STORED DATA
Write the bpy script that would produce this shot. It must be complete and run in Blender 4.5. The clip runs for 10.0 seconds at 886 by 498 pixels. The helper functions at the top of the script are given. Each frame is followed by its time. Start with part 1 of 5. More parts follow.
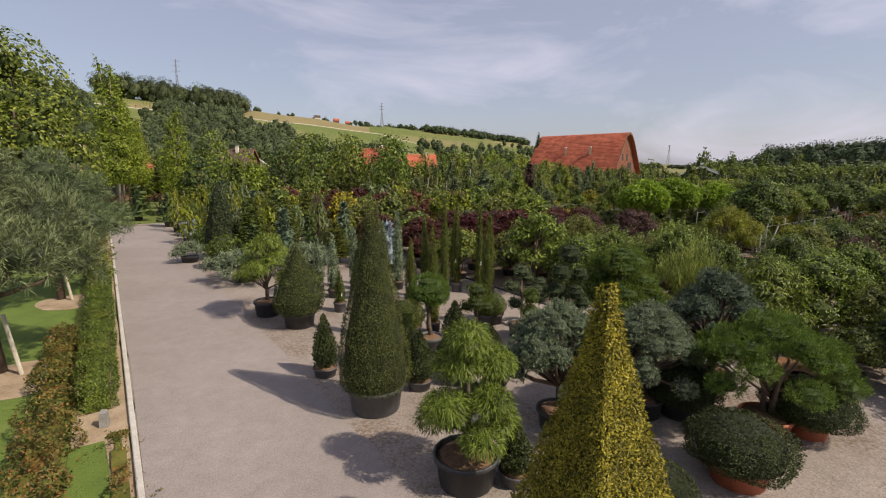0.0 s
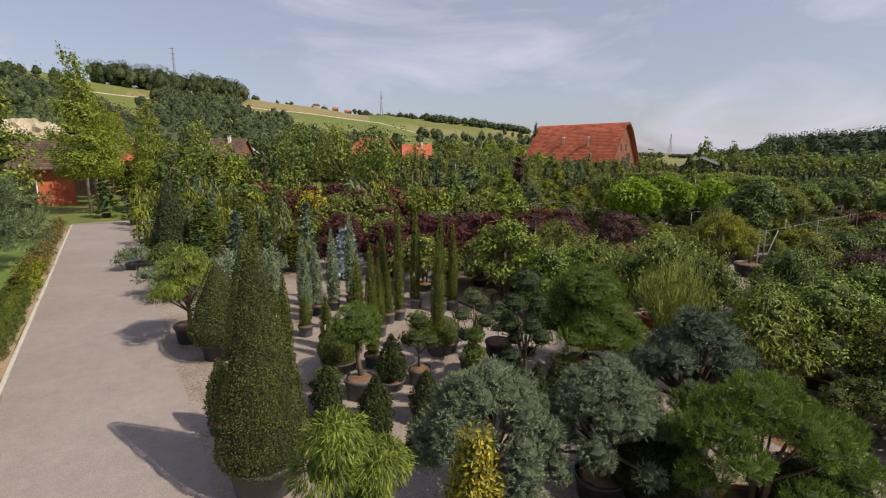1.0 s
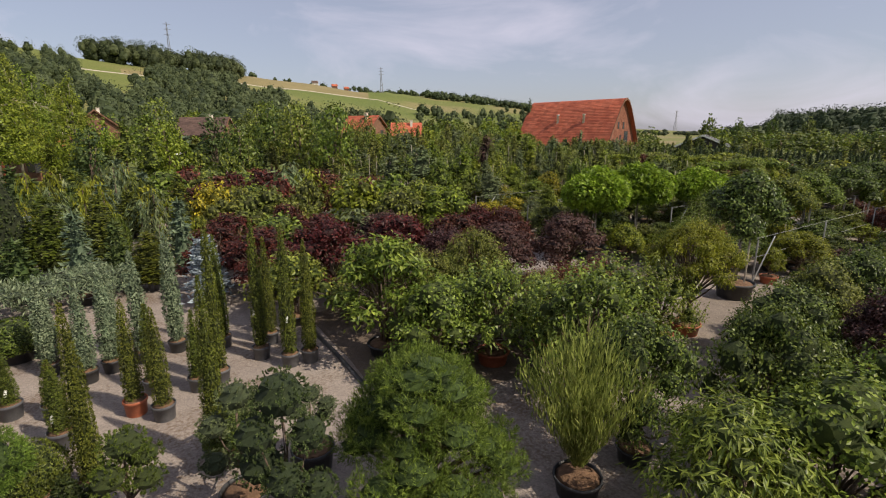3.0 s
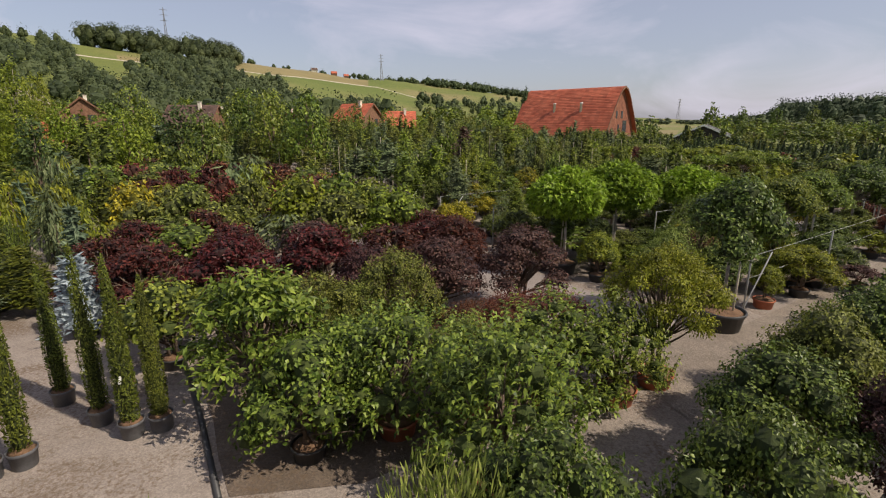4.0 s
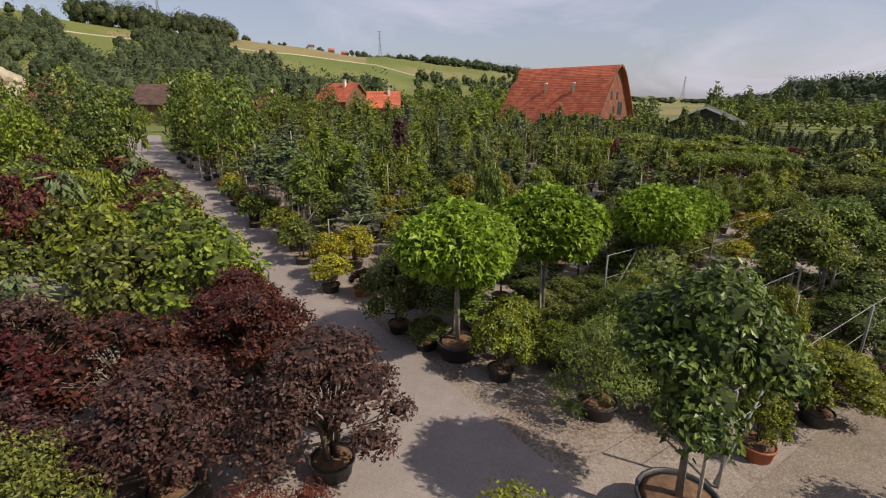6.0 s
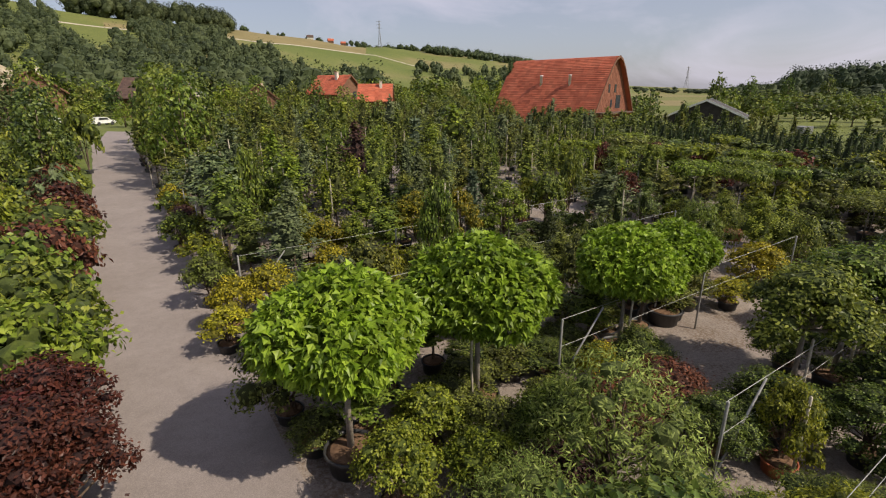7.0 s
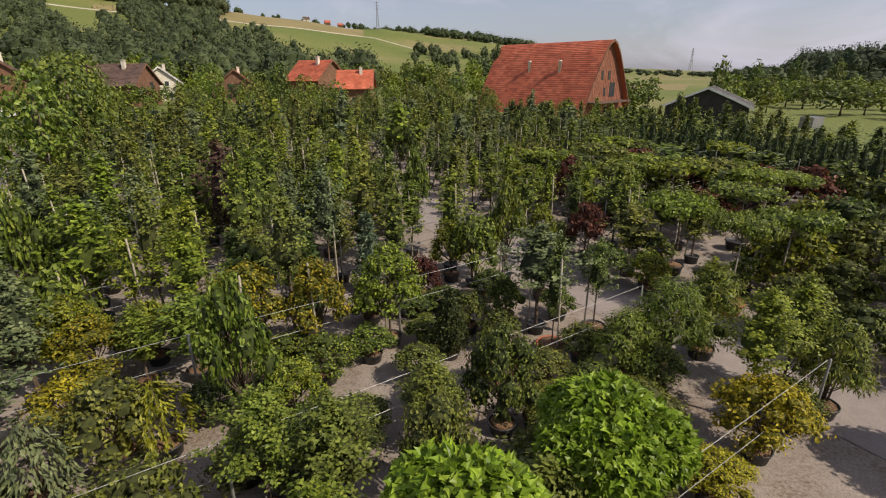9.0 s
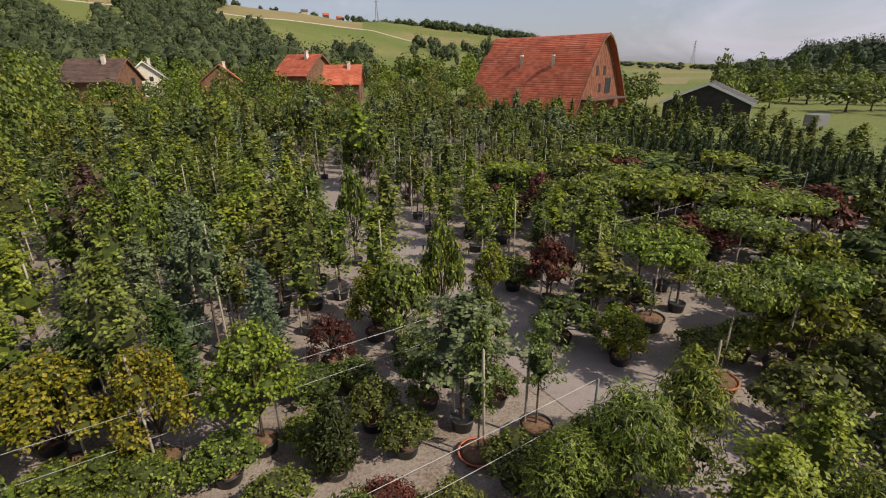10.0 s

YOUR OBJECTIVE
Reproduce the full listing above verbatim, with no pictures included.

OUTPUT OF THE TASK
Write the bpy script that would produce this shot. It must be complete and run in Blender 4.5. The clip runs for 10.0 seconds at 886 by 498 pixels. The helper functions at the top of the script are given. Each frame is followed by its time. Start with part 1 of 5. More parts follow.
0.0 s
1.0 s
3.0 s
4.0 s
6.0 s
7.0 s
9.0 s
10.0 s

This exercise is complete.